>> BEGIN Collected data
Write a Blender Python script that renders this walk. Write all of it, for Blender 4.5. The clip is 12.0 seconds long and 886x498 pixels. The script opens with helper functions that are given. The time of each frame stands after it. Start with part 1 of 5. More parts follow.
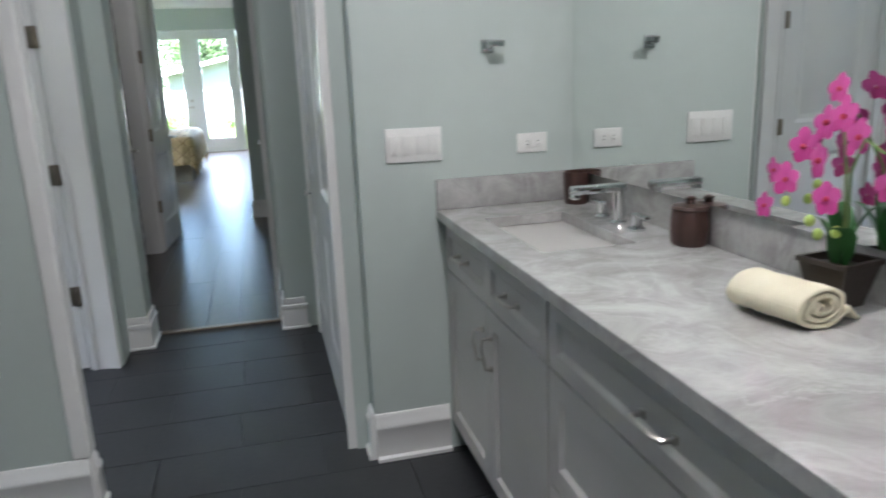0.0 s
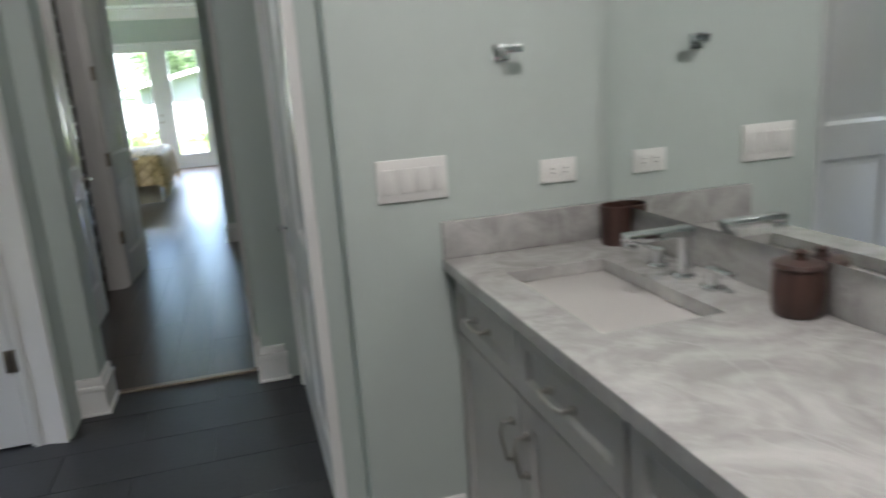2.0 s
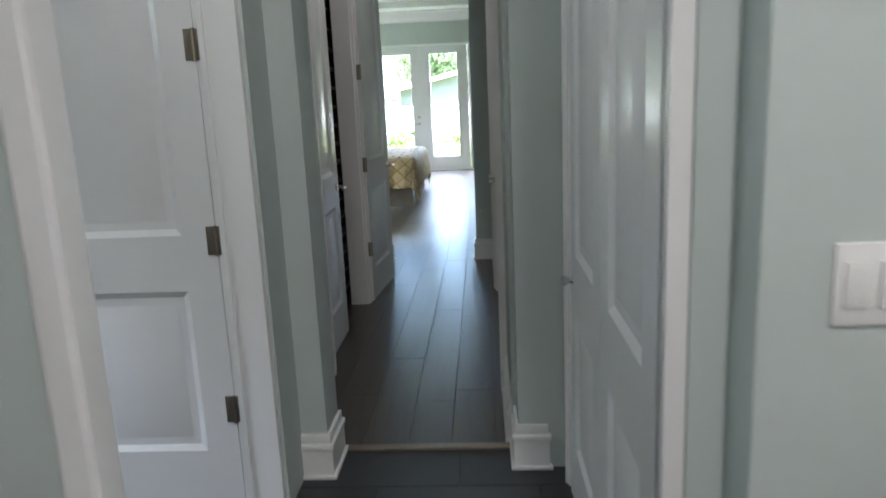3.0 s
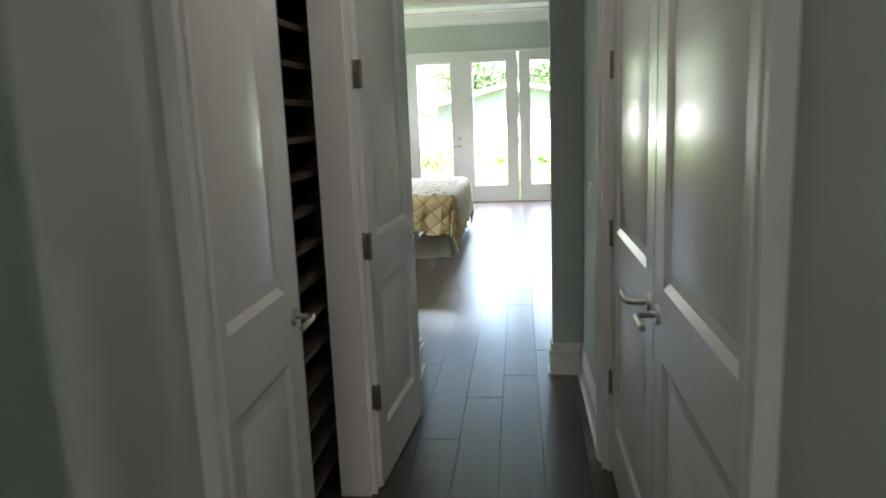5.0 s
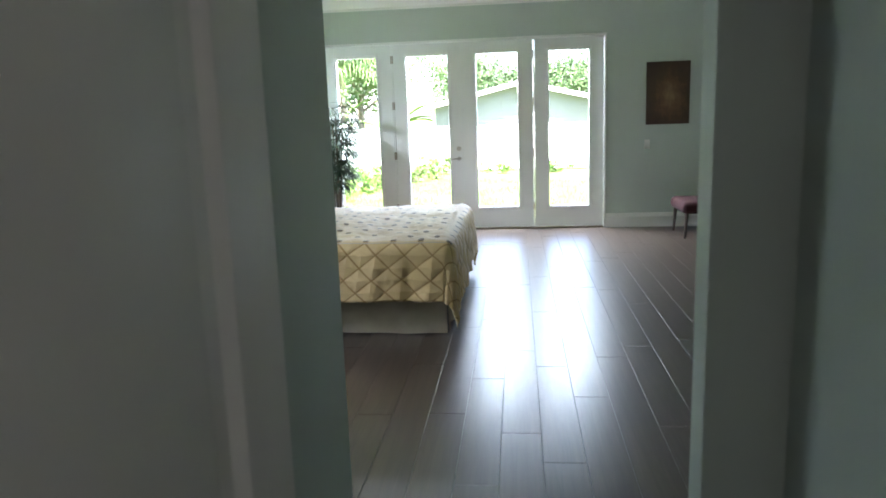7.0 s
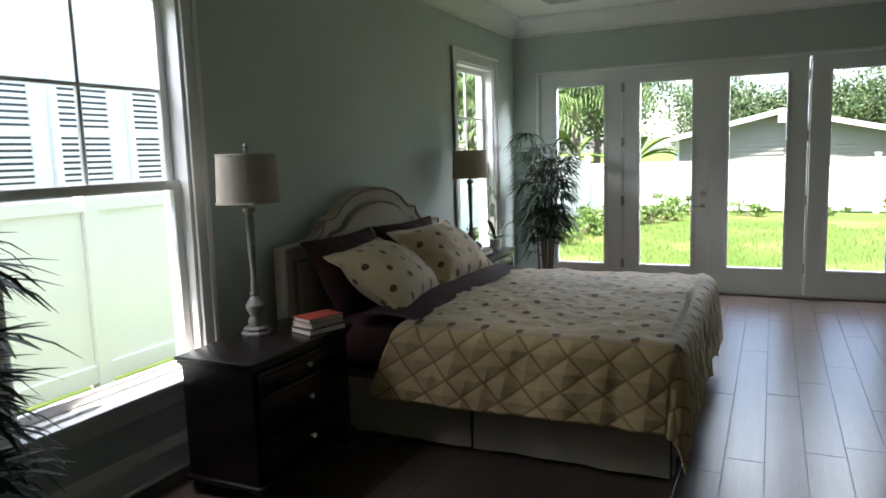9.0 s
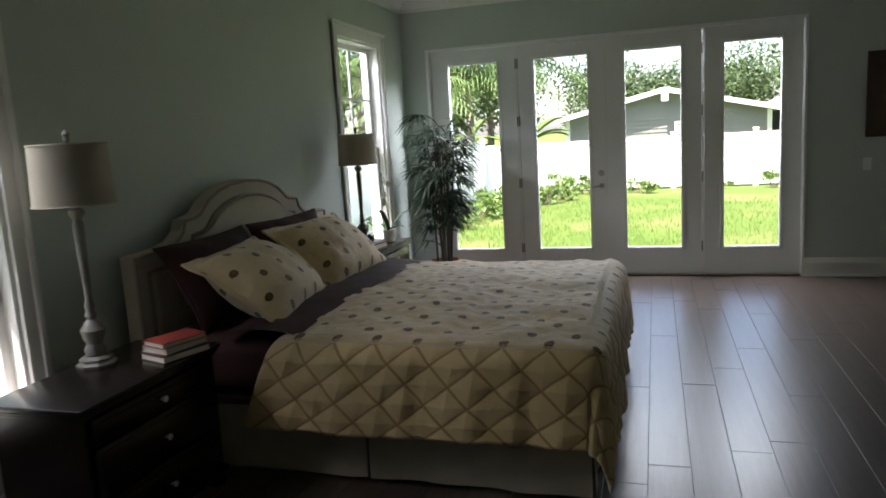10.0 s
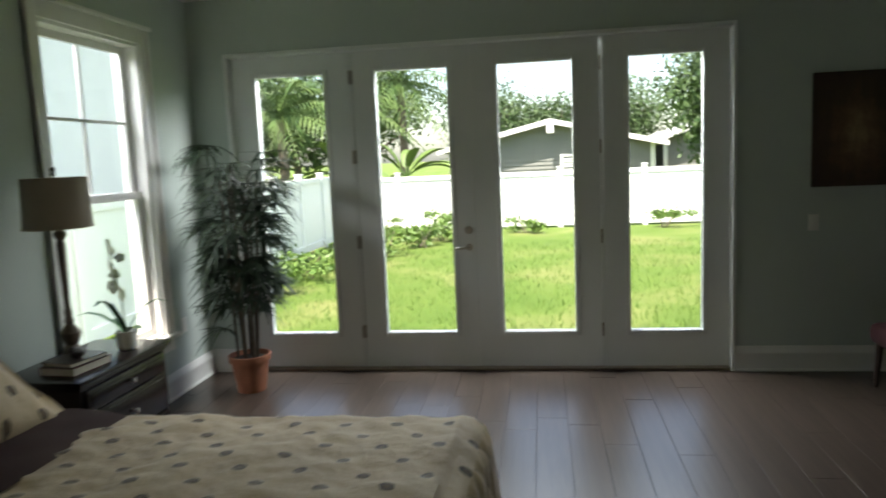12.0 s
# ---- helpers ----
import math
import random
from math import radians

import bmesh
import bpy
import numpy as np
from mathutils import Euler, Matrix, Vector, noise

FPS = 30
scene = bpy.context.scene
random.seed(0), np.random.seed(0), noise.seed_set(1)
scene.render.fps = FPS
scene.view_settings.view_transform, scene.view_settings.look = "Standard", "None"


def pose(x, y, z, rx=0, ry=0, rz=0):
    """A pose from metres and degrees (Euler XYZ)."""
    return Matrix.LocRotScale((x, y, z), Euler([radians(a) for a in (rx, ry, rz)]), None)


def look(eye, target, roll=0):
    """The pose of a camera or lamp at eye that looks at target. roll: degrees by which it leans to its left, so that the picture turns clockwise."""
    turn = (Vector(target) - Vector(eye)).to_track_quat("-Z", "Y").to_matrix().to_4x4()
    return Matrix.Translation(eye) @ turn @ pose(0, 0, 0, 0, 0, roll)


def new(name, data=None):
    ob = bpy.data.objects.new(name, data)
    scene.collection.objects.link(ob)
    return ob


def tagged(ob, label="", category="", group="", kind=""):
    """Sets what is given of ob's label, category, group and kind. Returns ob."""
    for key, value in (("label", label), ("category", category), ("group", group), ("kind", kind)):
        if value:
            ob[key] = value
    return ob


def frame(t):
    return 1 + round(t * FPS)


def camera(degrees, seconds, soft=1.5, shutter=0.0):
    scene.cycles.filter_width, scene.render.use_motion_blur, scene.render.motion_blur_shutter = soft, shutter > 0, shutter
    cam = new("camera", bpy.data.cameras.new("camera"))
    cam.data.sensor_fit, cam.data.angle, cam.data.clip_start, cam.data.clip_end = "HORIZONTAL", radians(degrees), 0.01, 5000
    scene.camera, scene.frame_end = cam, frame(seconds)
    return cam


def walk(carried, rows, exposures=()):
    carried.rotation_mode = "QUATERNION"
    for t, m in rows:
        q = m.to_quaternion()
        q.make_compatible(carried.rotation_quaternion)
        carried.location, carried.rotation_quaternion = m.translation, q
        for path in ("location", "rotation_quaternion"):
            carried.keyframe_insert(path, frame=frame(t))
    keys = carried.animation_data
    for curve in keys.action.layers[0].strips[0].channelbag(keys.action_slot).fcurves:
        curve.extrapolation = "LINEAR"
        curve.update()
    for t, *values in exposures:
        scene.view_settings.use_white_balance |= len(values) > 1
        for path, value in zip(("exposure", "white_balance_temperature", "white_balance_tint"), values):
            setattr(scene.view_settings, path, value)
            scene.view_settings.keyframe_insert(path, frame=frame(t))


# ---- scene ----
>> END Collected data
### [Goal of the exercise]
Leave out the pictures and restate everything else word for word.

### [Reply to the task]
Write a Blender Python script that renders this walk. Write all of it, for Blender 4.5. The clip is 12.0 seconds long and 886x498 pixels. The script opens with helper functions that are given. The time of each frame stands after it. Start with part 1 of 5. More parts follow.
0.0 s
2.0 s
3.0 s
5.0 s
7.0 s
9.0 s
10.0 s
12.0 s
# ---- helpers ----
import math
import random
from math import radians

import bmesh
import bpy
import numpy as np
from mathutils import Euler, Matrix, Vector, noise

FPS = 30
scene = bpy.context.scene
random.seed(0), np.random.seed(0), noise.seed_set(1)
scene.render.fps = FPS
scene.view_settings.view_transform, scene.view_settings.look = "Standard", "None"


def pose(x, y, z, rx=0, ry=0, rz=0):
    """A pose from metres and degrees (Euler XYZ)."""
    return Matrix.LocRotScale((x, y, z), Euler([radians(a) for a in (rx, ry, rz)]), None)


def look(eye, target, roll=0):
    """The pose of a camera or lamp at eye that looks at target. roll: degrees by which it leans to its left, so that the picture turns clockwise."""
    turn = (Vector(target) - Vector(eye)).to_track_quat("-Z", "Y").to_matrix().to_4x4()
    return Matrix.Translation(eye) @ turn @ pose(0, 0, 0, 0, 0, roll)


def new(name, data=None):
    ob = bpy.data.objects.new(name, data)
    scene.collection.objects.link(ob)
    return ob


def tagged(ob, label="", category="", group="", kind=""):
    """Sets what is given of ob's label, category, group and kind. Returns ob."""
    for key, value in (("label", label), ("category", category), ("group", group), ("kind", kind)):
        if value:
            ob[key] = value
    return ob


def frame(t):
    return 1 + round(t * FPS)


def camera(degrees, seconds, soft=1.5, shutter=0.0):
    scene.cycles.filter_width, scene.render.use_motion_blur, scene.render.motion_blur_shutter = soft, shutter > 0, shutter
    cam = new("camera", bpy.data.cameras.new("camera"))
    cam.data.sensor_fit, cam.data.angle, cam.data.clip_start, cam.data.clip_end = "HORIZONTAL", radians(degrees), 0.01, 5000
    scene.camera, scene.frame_end = cam, frame(seconds)
    return cam


def walk(carried, rows, exposures=()):
    carried.rotation_mode = "QUATERNION"
    for t, m in rows:
        q = m.to_quaternion()
        q.make_compatible(carried.rotation_quaternion)
        carried.location, carried.rotation_quaternion = m.translation, q
        for path in ("location", "rotation_quaternion"):
            carried.keyframe_insert(path, frame=frame(t))
    keys = carried.animation_data
    for curve in keys.action.layers[0].strips[0].channelbag(keys.action_slot).fcurves:
        curve.extrapolation = "LINEAR"
        curve.update()
    for t, *values in exposures:
        scene.view_settings.use_white_balance |= len(values) > 1
        for path, value in zip(("exposure", "white_balance_temperature", "white_balance_tint"), values):
            setattr(scene.view_settings, path, value)
            scene.view_settings.keyframe_insert(path, frame=frame(t))


# ---- scene ----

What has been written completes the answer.